Images are not part of the copy; transcribe all the data exactly.

══ Information provided ══

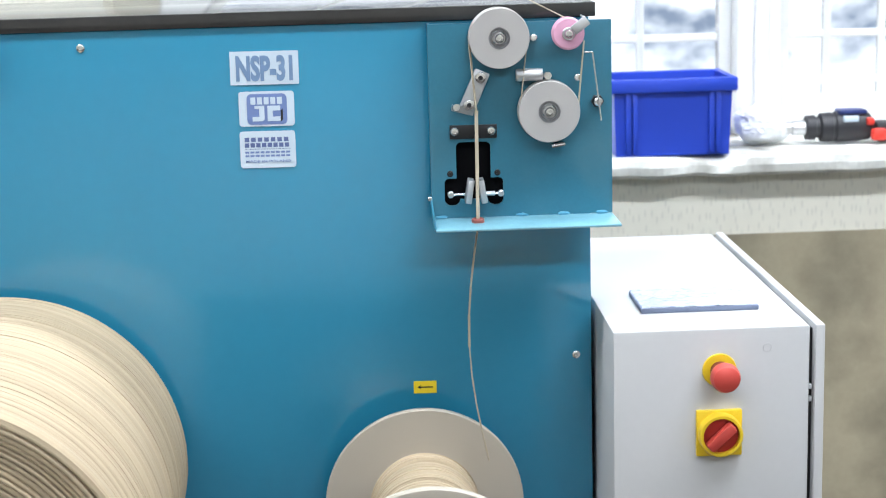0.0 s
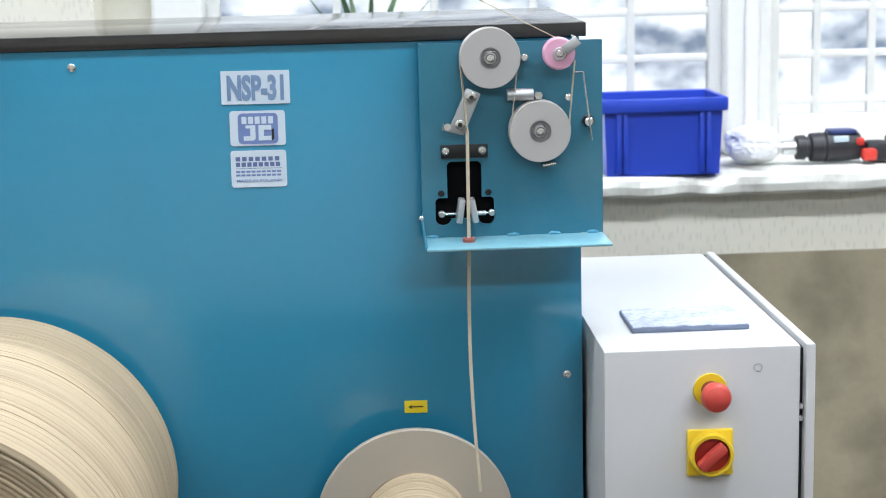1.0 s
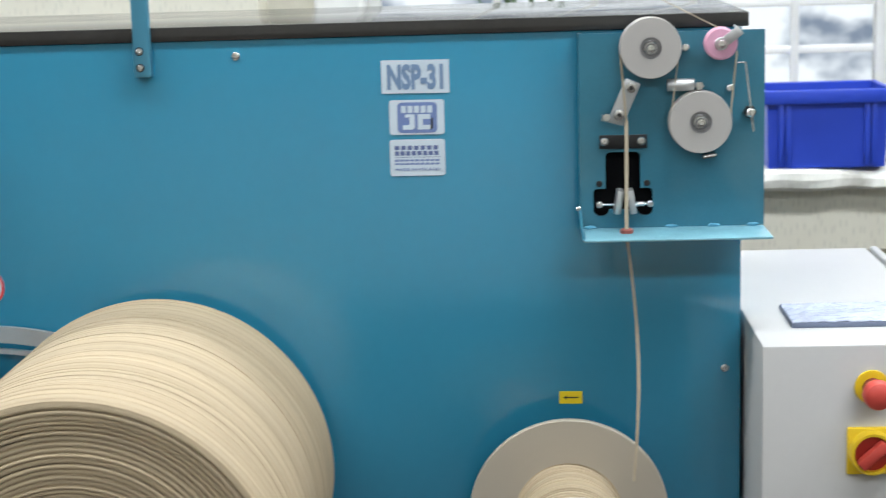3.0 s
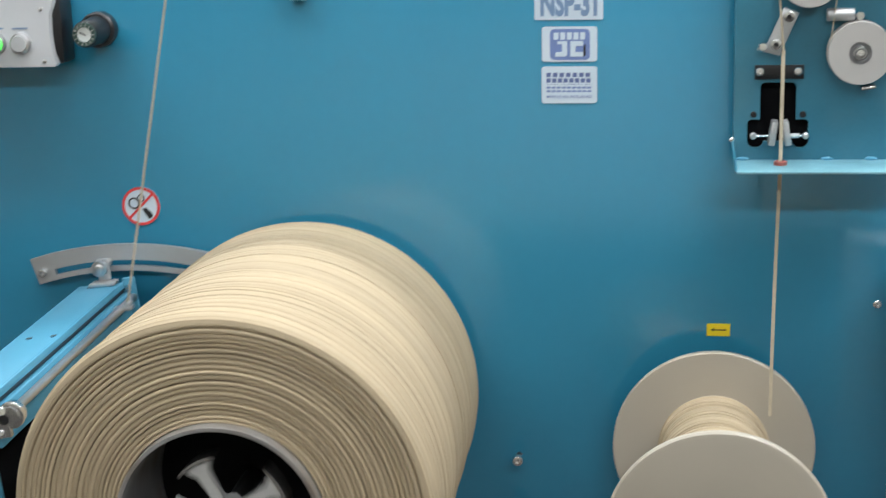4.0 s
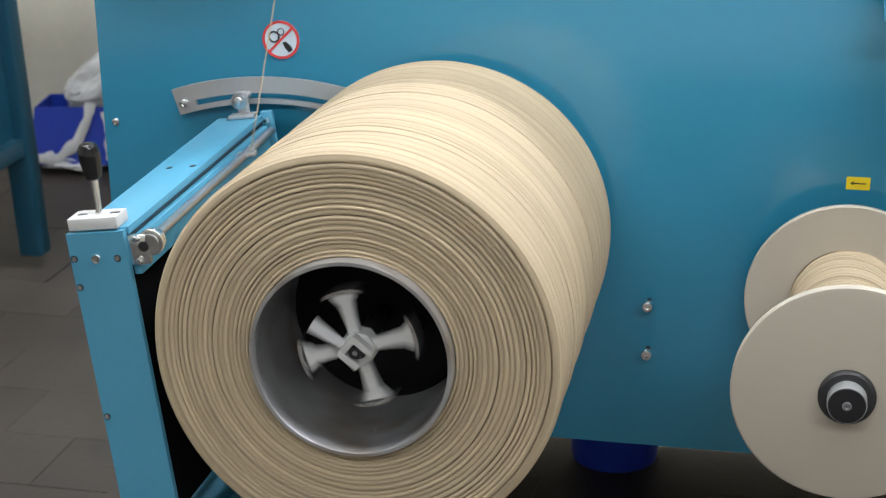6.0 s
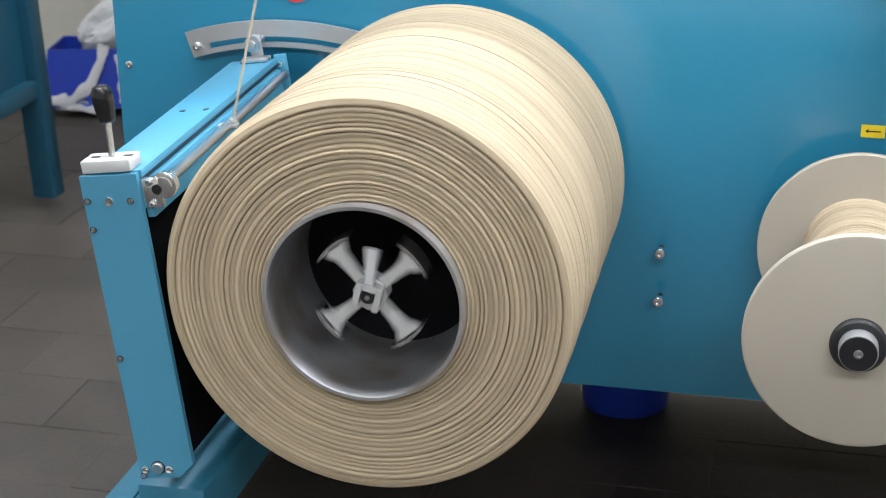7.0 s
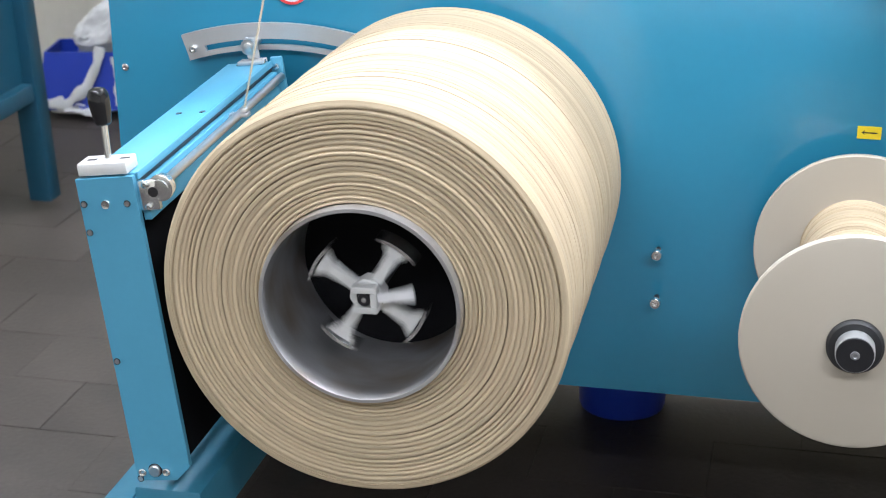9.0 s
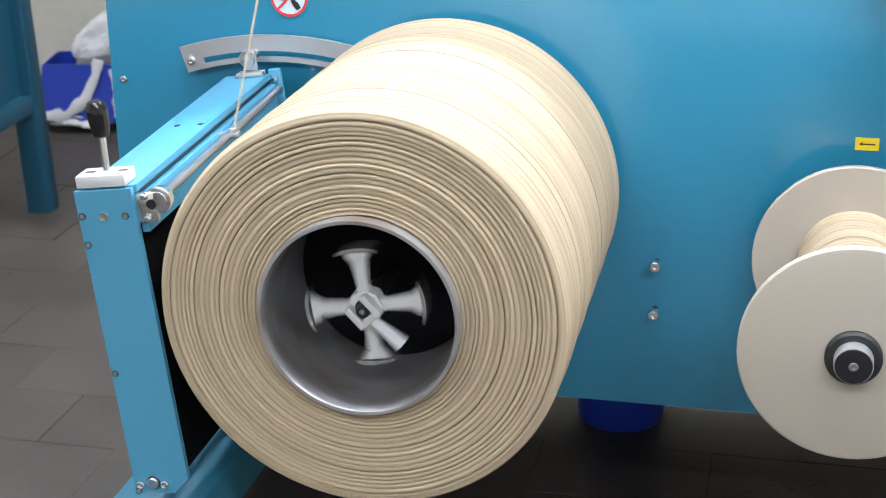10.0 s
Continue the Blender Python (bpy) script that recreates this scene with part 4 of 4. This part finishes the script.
def motions():
    tenths = [i / 10 for i in range(101)]
    # drum
    turn = [(0.0, 3430.0), (4.0, 648.0), (4.5, 268.0), (5.0, -105.0), (5.5, -416.0), (6.0, -778.0), (6.2, -922.0), (7.5, -1752.0), (8.0, -2115.0), (8.5, -2430.0), (9.0, -2800.0), (9.5, -3106.0), (10.0, -3471.0)]
    walk(drum, [(t, pose(*DRUM_AT, -0.5, 0, 0.9) @ pose(0, 0, 0, 0, triangle(t, turn), 0)) for t in tenths])
    frames = [i / FPS for i in range(10 * FPS + 1)]
    walk(bob, [(t, pose(*BOB_AT, 0, -2300 * t, 0)) for t in frames])
    for p, d in zip(pulleys, (1, -1, 1)):
        walk(p, [(t, pose(*p.location, 0, d * 2400 * t, 0)) for t in frames])
    # guide slides to and fro
    slide = [(0.0, -0.05), (1.0, -0.475), (2.07, -0.03), (3.13, -0.475), (4.2, -0.03), (5.28, -0.475), (6.35, -0.03), (7.43, -0.475), (8.5, -0.03), (9.55, -0.475), (10.0, -0.275)]
    arm_m = pose(*PIV, 0, LEANING, 0)
    walk(guide, [(t, SAG @ pose(0, triangle(t, slide), 0)) for t in tenths])
    top = Vector((-0.53, -0.12, 1.80))
    rows = []
    for t in tenths:
        foot = arm_m @ SAG @ Vector((0.076, triangle(t, slide), 0.3745))
        rows.append((t, Matrix.Translation(foot) @ (top - foot).to_track_quat("Z", "Y").to_matrix().to_4x4()))
    walk(feed, rows)
    # sideways swing of the free cord: time, bulge, lower end
    sw = [(0.0, -0.019, 0.141), (0.2, -0.017, 0.140), (0.4, 0.004, 0.139), (0.6, 0.001, 0.139), (0.8, -0.004, 0.139), (1.0, -0.005, 0.139),
          (1.2, -0.021, 0.139), (1.4, -0.003, 0.138), (1.6, -0.004, 0.137), (1.8, 0.000, 0.136), (2.0, 0.002, 0.134), (2.2, 0.005, 0.124),
          (2.6, -0.012, 0.130), (3.0, 0.010, 0.140), (3.3, 0.003, 0.148), (3.5, 0.014, 0.150), (3.8, 0.006, 0.134), (4.2, -0.008, 0.118), (4.5, -0.018, 0.112),
          (4.8, -0.006, 0.118), (5.1, 0.004, 0.124), (5.5, -0.016, 0.117), (5.8, -0.004, 0.125), (6.3, 0.010, 0.138), (7.0, -0.014, 0.120),
          (7.6, 0.008, 0.136), (8.2, -0.012, 0.118), (8.8, 0.006, 0.132), (9.4, -0.010, 0.120), (10.0, 0.004, 0.130)]
    upper = Vector((0.1345, -0.062, 0.951))
    rows = [[] for _ in swing_parts]
    for t in tenths:
        bulge = triangle(t, [(a, b) for a, b, c in sw])
        low = triangle(t, [(a, c) for a, b, c in sw])
        depth = -0.062 - 0.05 * (0.5 - 0.5 * math.cos(t * 2.7))
        low_p = Vector((low, depth, 0.630))
        at = upper.copy()
        for i, ob in enumerate(swing_parts):
            s = (i + 1) / SWING_N
            aim = upper.lerp(low_p, s) + Vector((bulge * math.sin(math.pi * s), -abs(bulge) * 0.3 * math.sin(math.pi * s), 0))
            way = (aim - at).normalized()
            rows[i].append((t, Matrix.Translation(at) @ way.to_track_quat("Z", "Y").to_matrix().to_4x4()))
            at = at + way * SWING_L
    for ob, r in zip(swing_parts, rows):
        walk(ob, r)


# ---- floor tiles ----
TILE = mat("worn_floor_tile", srgb(64, 58, 54), 0.55, var=0.30, scale=7, bump=0.4, bump_scale=90, dirt=(0.028, 0.025, 0.022), dirt_amount=0.75)
_n, _l = TILE.node_tree.nodes, TILE.node_tree.links
_oi = _n.new("ShaderNodeObjectInfo")
_mr = _n.new("ShaderNodeMapRange")
_mr.inputs[3].default_value, _mr.inputs[4].default_value = 0.88, 1.12
_l.new(_oi.outputs["Random"], _mr.inputs[0])
_sc = _n.new("ShaderNodeVectorMath")
_sc.operation = "SCALE"
_pp = _n["Principled BSDF"]
_old = _pp.inputs["Base Color"].links[0].from_socket
_l.new(_old, _sc.inputs[0])
_l.new(_mr.outputs[0], _sc.inputs["Scale"])
_l.new(_sc.outputs[0], _pp.inputs["Base Color"])
_geo = _n.new("ShaderNodeNewGeometry")
for _k in [k for k in _l if k.from_node.type == "TEX_COORD"]:
    _l.new(_geo.outputs["Position"], _k.to_socket)
TW, TD = 0.30, 0.20
first = part("tile", B(-TW / 2 + 0.0005, TW / 2 - 0.0005, -TD / 2 + 0.0005, TD / 2 - 0.0005, -0.012, 0.0, bevel=0.0005, seg=1), TILE, floor)
tile_mesh = first.data
bpy.data.objects.remove(first)
rest = bmesh.new()
for j in range(-29, 13):
    for i in range(-17, 17):
        x, y = (i + 0.5 * (j % 2)) * TW, j * TD - 0.05
        if y > 2.32 or abs(x) > 4.8:
            continue
        if -2.45 < x < 0.25 and -0.75 < y < 2.32:
            t_ = new("tile", tile_mesh)
            t_.location = (x, y, rnd.uniform(-0.0012, 0.0004))
            t_.parent = floor
        else:
            box(rest, x - TW / 2 + 0.002, x + TW / 2 - 0.002, y - TD / 2 + 0.002, y + TD / 2 - 0.002, -0.012, -0.0005)
tagged(part("tiles", rest, TILE, floor, smooth=False), kind="stuff")

motions()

═══

- [Result]
0.0 s
1.0 s
3.0 s
4.0 s
6.0 s
7.0 s
9.0 s
10.0 s
Continue the Blender Python (bpy) script that recreates this scene with part 4 of 4. This part finishes the script.
def motions():
    tenths = [i / 10 for i in range(101)]
    # drum
    turn = [(0.0, 3430.0), (4.0, 648.0), (4.5, 268.0), (5.0, -105.0), (5.5, -416.0), (6.0, -778.0), (6.2, -922.0), (7.5, -1752.0), (8.0, -2115.0), (8.5, -2430.0), (9.0, -2800.0), (9.5, -3106.0), (10.0, -3471.0)]
    walk(drum, [(t, pose(*DRUM_AT, -0.5, 0, 0.9) @ pose(0, 0, 0, 0, triangle(t, turn), 0)) for t in tenths])
    frames = [i / FPS for i in range(10 * FPS + 1)]
    walk(bob, [(t, pose(*BOB_AT, 0, -2300 * t, 0)) for t in frames])
    for p, d in zip(pulleys, (1, -1, 1)):
        walk(p, [(t, pose(*p.location, 0, d * 2400 * t, 0)) for t in frames])
    # guide slides to and fro
    slide = [(0.0, -0.05), (1.0, -0.475), (2.07, -0.03), (3.13, -0.475), (4.2, -0.03), (5.28, -0.475), (6.35, -0.03), (7.43, -0.475), (8.5, -0.03), (9.55, -0.475), (10.0, -0.275)]
    arm_m = pose(*PIV, 0, LEANING, 0)
    walk(guide, [(t, SAG @ pose(0, triangle(t, slide), 0)) for t in tenths])
    top = Vector((-0.53, -0.12, 1.80))
    rows = []
    for t in tenths:
        foot = arm_m @ SAG @ Vector((0.076, triangle(t, slide), 0.3745))
        rows.append((t, Matrix.Translation(foot) @ (top - foot).to_track_quat("Z", "Y").to_matrix().to_4x4()))
    walk(feed, rows)
    # sideways swing of the free cord: time, bulge, lower end
    sw = [(0.0, -0.019, 0.141), (0.2, -0.017, 0.140), (0.4, 0.004, 0.139), (0.6, 0.001, 0.139), (0.8, -0.004, 0.139), (1.0, -0.005, 0.139),
          (1.2, -0.021, 0.139), (1.4, -0.003, 0.138), (1.6, -0.004, 0.137), (1.8, 0.000, 0.136), (2.0, 0.002, 0.134), (2.2, 0.005, 0.124),
          (2.6, -0.012, 0.130), (3.0, 0.010, 0.140), (3.3, 0.003, 0.148), (3.5, 0.014, 0.150), (3.8, 0.006, 0.134), (4.2, -0.008, 0.118), (4.5, -0.018, 0.112),
          (4.8, -0.006, 0.118), (5.1, 0.004, 0.124), (5.5, -0.016, 0.117), (5.8, -0.004, 0.125), (6.3, 0.010, 0.138), (7.0, -0.014, 0.120),
          (7.6, 0.008, 0.136), (8.2, -0.012, 0.118), (8.8, 0.006, 0.132), (9.4, -0.010, 0.120), (10.0, 0.004, 0.130)]
    upper = Vector((0.1345, -0.062, 0.951))
    rows = [[] for _ in swing_parts]
    for t in tenths:
        bulge = triangle(t, [(a, b) for a, b, c in sw])
        low = triangle(t, [(a, c) for a, b, c in sw])
        depth = -0.062 - 0.05 * (0.5 - 0.5 * math.cos(t * 2.7))
        low_p = Vector((low, depth, 0.630))
        at = upper.copy()
        for i, ob in enumerate(swing_parts):
            s = (i + 1) / SWING_N
            aim = upper.lerp(low_p, s) + Vector((bulge * math.sin(math.pi * s), -abs(bulge) * 0.3 * math.sin(math.pi * s), 0))
            way = (aim - at).normalized()
            rows[i].append((t, Matrix.Translation(at) @ way.to_track_quat("Z", "Y").to_matrix().to_4x4()))
            at = at + way * SWING_L
    for ob, r in zip(swing_parts, rows):
        walk(ob, r)


# ---- floor tiles ----
TILE = mat("worn_floor_tile", srgb(64, 58, 54), 0.55, var=0.30, scale=7, bump=0.4, bump_scale=90, dirt=(0.028, 0.025, 0.022), dirt_amount=0.75)
_n, _l = TILE.node_tree.nodes, TILE.node_tree.links
_oi = _n.new("ShaderNodeObjectInfo")
_mr = _n.new("ShaderNodeMapRange")
_mr.inputs[3].default_value, _mr.inputs[4].default_value = 0.88, 1.12
_l.new(_oi.outputs["Random"], _mr.inputs[0])
_sc = _n.new("ShaderNodeVectorMath")
_sc.operation = "SCALE"
_pp = _n["Principled BSDF"]
_old = _pp.inputs["Base Color"].links[0].from_socket
_l.new(_old, _sc.inputs[0])
_l.new(_mr.outputs[0], _sc.inputs["Scale"])
_l.new(_sc.outputs[0], _pp.inputs["Base Color"])
_geo = _n.new("ShaderNodeNewGeometry")
for _k in [k for k in _l if k.from_node.type == "TEX_COORD"]:
    _l.new(_geo.outputs["Position"], _k.to_socket)
TW, TD = 0.30, 0.20
first = part("tile", B(-TW / 2 + 0.0005, TW / 2 - 0.0005, -TD / 2 + 0.0005, TD / 2 - 0.0005, -0.012, 0.0, bevel=0.0005, seg=1), TILE, floor)
tile_mesh = first.data
bpy.data.objects.remove(first)
rest = bmesh.new()
for j in range(-29, 13):
    for i in range(-17, 17):
        x, y = (i + 0.5 * (j % 2)) * TW, j * TD - 0.05
        if y > 2.32 or abs(x) > 4.8:
            continue
        if -2.45 < x < 0.25 and -0.75 < y < 2.32:
            t_ = new("tile", tile_mesh)
            t_.location = (x, y, rnd.uniform(-0.0012, 0.0004))
            t_.parent = floor
        else:
            box(rest, x - TW / 2 + 0.002, x + TW / 2 - 0.002, y - TD / 2 + 0.002, y + TD / 2 - 0.002, -0.012, -0.0005)
tagged(part("tiles", rest, TILE, floor, smooth=False), kind="stuff")

motions()